武蔵役が高橋英樹というのはわかるが、小次郎役が田宮二郎とはこれいかに、と思っていたが、これが意外にも適役でビックリした。清潔感のある武芸者というたたずまいがピッタリ。
ローアングル撮影が極まっており、もはや視点が低い程度の次元ではない。異常に低いカメラの視線は地面から半分顔を出している状態。グラウンドラインは画面下部に引かれ、ギリシアの壷絵状態になっている。水辺のシーンでは水中からの撮影が多用され、川岸のシーンならカメラには川の流れ・飛沫がかかり、浜辺なら波がかぶる。草葉の陰視点というか、死後の世界から現世を覗き見ているような感覚に陥る。劇場で観るなら出来るだけ前のほうに座り、スクリーンを見上げる視線になる席にすると迫力が出る&なんとなく自分も見上げ視線になって楽しい。

┃ さつまいも

細川道場から武蔵への挑戦状は、五条大橋のたもとへ立て札を立てるという形で開示されている。この立て札の前にはいつも民衆がわさわさと集まっており、人々はさつまいもをかじりながらうわさ話に花を咲かせている。

┃ 魚の干物

そんな細川道場への挑戦も三度目、今度は年端もいかぬ子供(と手助け群衆)を相手にすることに。
からしいことであるが、と宿の主人に漏らしながら武蔵が食べているのが魚の干物。
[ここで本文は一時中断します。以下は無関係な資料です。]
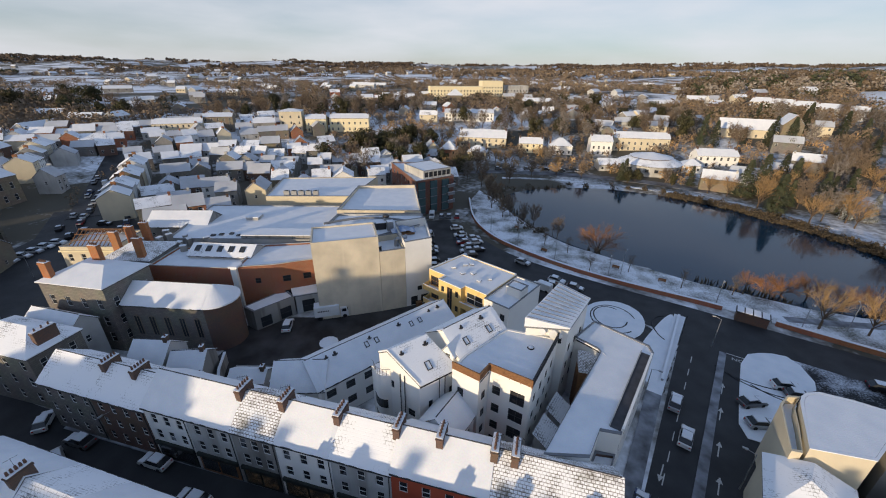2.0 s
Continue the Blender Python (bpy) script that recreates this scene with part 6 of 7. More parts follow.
# lakeside trees
for kind, x, y, s in (("willow", 20.3, 109.0, 1.8), ("gold", 60.9, 81.8, 1.12), ("gold", 69.4, 81.4, 1.02), ("gold", 73.6, 79.0, 1.08), ("bare", 89.2, 86.0, 1.0), ("willow", 56.8, 94.2, 1.0), ("willow", 61.0, 96.0, 1.1), ("willow", 66.0, 95.5, 1.15), ("willow", 72.0, 93.0, 1.0), ("willow", 78.0, 93.5, 1.1), ("willow", 54.4, 98.2, 0.8), ("willow", 85.0, 95.5, 1.0), ("willow", 92.0, 97.0, 1.1), ("bare", -6.5, 135, 0.75), ("bare", -1.5, 128.5, 0.7), ("bare", 9.5, 118.5, 0.65), ("bare", -13, 150, 0.8), ("bare", -17, 158, 0.85), ("bare", 97, 90, 1.1), ("frost", 104, 94, 1.2),
                      ("sapling", 12.0, 107.5, 0.9), ("sapling", 5.5, 112.0, 0.9), ("sapling", 49, 92.5, 0.9), ("sapling", -3, 121, 0.9), ("sapling", 17, 97, 0.8), ("sapling", 38, 93, 0.9), ("sapling", 27, 99, 0.9), ("bare", -9, 133, 0.8),
                      ("bare", -14, 142, 0.9), ("gold", -17, 163, 0.9), ("bare", -10, 180, 0.9), ("bare", -22, 172, 1.0), ("frost", -30, 180, 0.9), ("bare", 2, 128, 0.7), ("sapling", 8, 119, 0.9), ("bare", 89, 93, 0.9),
                      ("conifer", 42, 199, 0.75), ("ever", 45, 196, 0.55), ("ever", 64, 195, 0.5), ("gold", 76, 186, 0.9), ("conifer", 88, 183, 1.35), ("conifer", 95, 186, 1.5), ("gold", 99, 176, 1.1), ("bare", 103, 172, 1.1),
                      ("conifer", 109, 200, 1.2), ("conifer", 116, 178, 1.0), ("snowy", 113, 162, 1.0), ("snowy", 119, 160, 1.0), ("conifer", 96, 262, 1.5), ("conifer", 101, 258, 1.3), ("conifer", 150, 215, 1.35), ("ever", 134, 250, 0.8),
                      ("conifer", 44, 200, 0.9), ("ever", 49, 199, 0.6), ("bare", 24, 198, 0.8), ("gold", 12, 197, 0.8), ("bare", 0, 197, 0.8), ("conifer", 72, 196, 0.8), ("bare", 62, 198, 0.7), ("gold", 82, 182, 1.0), ("gold", 110, 152, 1.0), ("gold", 118, 145, 1.1), ("bare", 123, 138, 1.1), ("gold", 129, 132, 1.2), ("bare", 131, 124, 1.1), ("bare", 136, 118, 1.2), ("gold", 140, 128, 1.1),
                      ("ever", -193, -2, 1.4), ("ever", -186, -6, 1.2), ("ever", -189, 4, 1.35), ("ever", -197, 3, 1.2), ("conifer", -206, -15, 1.0), ("conifer", -212, -17, 0.9), ("conifer", -203, -12, 0.9), ("conifer", -176, 6, 0.8), ("bare", -182, -34, 0.9), ("conifer", -178, -44, 0.7),
                      ("ever", -110, 192, 0.95), ("ever", -103, 200, 0.9), ("bare", -94, 192, 1.2), ("conifer", -86, 200, 1.0), ("ever", -84, 194, 0.8), ("bare", -100, 186, 1.2), ("frost", -76, 206, 1.1), ("frost", -68, 200, 1.0)):
    plant(kind, x, y, s)


def grove(poly, n, kinds, s0, s1, gap=4.0):
    xs, ys = [p[0] for p in poly], [p[1] for p in poly]
    made = 0
    for _ in range(n * 20):
        x, y = tr.uniform(min(xs), max(xs)), tr.uniform(min(ys), max(ys))
        if inside(poly, x, y) and all((x - a) ** 2 + (y - b) ** 2 > (q * 0.6 + gap) ** 2 for a, b, q in PLACED):
            plant(tr.choice(kinds), x, y, tr.uniform(s0, s1))
            PLACED.append((x, y, 1.0))
            made += 1
            if made == n:
                return


grove([(100, 96), (114, 96), (128, 98), (142, 116), (128, 134), (114, 128), (108, 110)], 26, ["bare", "willow", "gold", "bare"], 0.9, 1.25, 2.2)
grove([(84, 172), (100, 150), (135, 118), (165, 150), (158, 192), (128, 222), (100, 212)], 54, ["bare", "gold", "bare", "frost", "gold", "conifer"], 0.9, 1.4, 3.0)
grove([(128, 220), (160, 195), (205, 262), (195, 330), (150, 330), (110, 265)], 40, ["bare", "frost", "bare", "conifer"], 0.9, 1.4)
grove([(-60, 262), (100, 268), (110, 420), (-30, 405), (-66, 330)], 72, ["bare", "frost", "bare", "ever", "frost", "bare"], 0.8, 1.3)
grove([(-60, 190), (-20, 192), (60, 246), (100, 262), (-60, 262)], 26, ["bare", "bare", "frost", "gold"], 0.6, 0.95)
grove([(-95, 168), (-60, 164), (-28, 190), (-52, 212), (-62, 250), (-105, 235)], 34, ["bare", "frost", "bare", "ever"], 0.8, 1.3)
grove([(-230, 240), (-120, 275), (-80, 330), (-140, 400), (-270, 330)], 44, ["bare", "ever", "frost", "bare", "bare"], 1.0, 1.5)
grove([(-206, -78), (-178, -74), (-172, -52), (-196, -44), (-206, -56)], 16, ["bare", "bare", "gold"], 0.9, 1.4, 2.0)
grove([(-300, -60), (-270, -30), (-300, -20), (-340, -50)], 10, ["bare", "frost"], 0.6, 0.9)
grove([(-420, 150), (-300, 190), (-260, 250), (-400, 300)], 22, ["bare", "ever", "bare"], 1.1, 1.5)


# far woods and hedges: too many to tell apart
def tuft(g, x, y, z, h, w, n, r):
    """A round crown of loose sprays over a short stem."""
    size = w * (0.62 if n < 12 else 0.42 if n < 30 else 0.27)
    squash = r.uniform(0.8, 1.1)
    for _ in range(n):
        d = Vector((r.gauss(0, 1), r.gauss(0, 1), r.gauss(0, 0.9))).normalized() * r.uniform(0.45, 1.0)
        c = Vector((x + d.x * w * squash, y + d.y * w, z + h * 0.54 + d.z * h * 0.42))
        s = Vector((r.uniform(-1, 1), r.uniform(-1, 1), r.uniform(-0.7, 0.7))).normalized() * size * r.uniform(0.5, 1)
        u = s.cross(Vector((r.uniform(-1, 1), r.uniform(-1, 1), r.uniform(-1, 1)))).normalized() * size * r.uniform(0.4, 0.9)
        g.face(c - s, c - u * 0.6, c + s, c + u)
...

小ぶりなものを指でモシャモシャ食べているのだが、身がふっくらしていて美味しそうだった。

┃ 赤い実

橋の上で再会した武蔵とお通。お通は武蔵に赤い実を渡す。……渡したと思う。プリントのコンディションがかなり悪かったのと、自分がぼーっとしていたのとで、よく見えなかった。

┃ 沢庵

細川忠利(浜畑賢吉)に勧められた小次郎との対決を回避し、また、町の刀研ぎ(たましい研究所?)・汐路章から剣の曇りを指摘された武蔵は自信をなくし、沢庵和尚に教えを乞うため、いま彼が和尚を務めているという大津の寺を訪ねる。なんとそこには又八がいた。彼はお甲・朱実と別れ、仏門に入っていたのだ。沢庵和尚と武蔵が話している傍らで、又八が沢庵作りに精を出している。塩の量で注意されたりしながらも、地道に、こつこつ、丁寧に作っていた。

┃ お茶

小次郎との対決を前に、船宿で櫂のようなものを作っている武蔵。時間を気にした細川公の使者がせかしに来るが、無視。
その横で船宿の主人・有島一郎お茶を立てている。武蔵は丁寧に立てられた茶を啜り、有島一郎に干潮の時刻を訊ねるのであった。
この際、茶を立てる有島一郎の手元がローアングルゆえにドアップになっている。有島一郎の品性あるシニアっぷりが発揮された場面だった。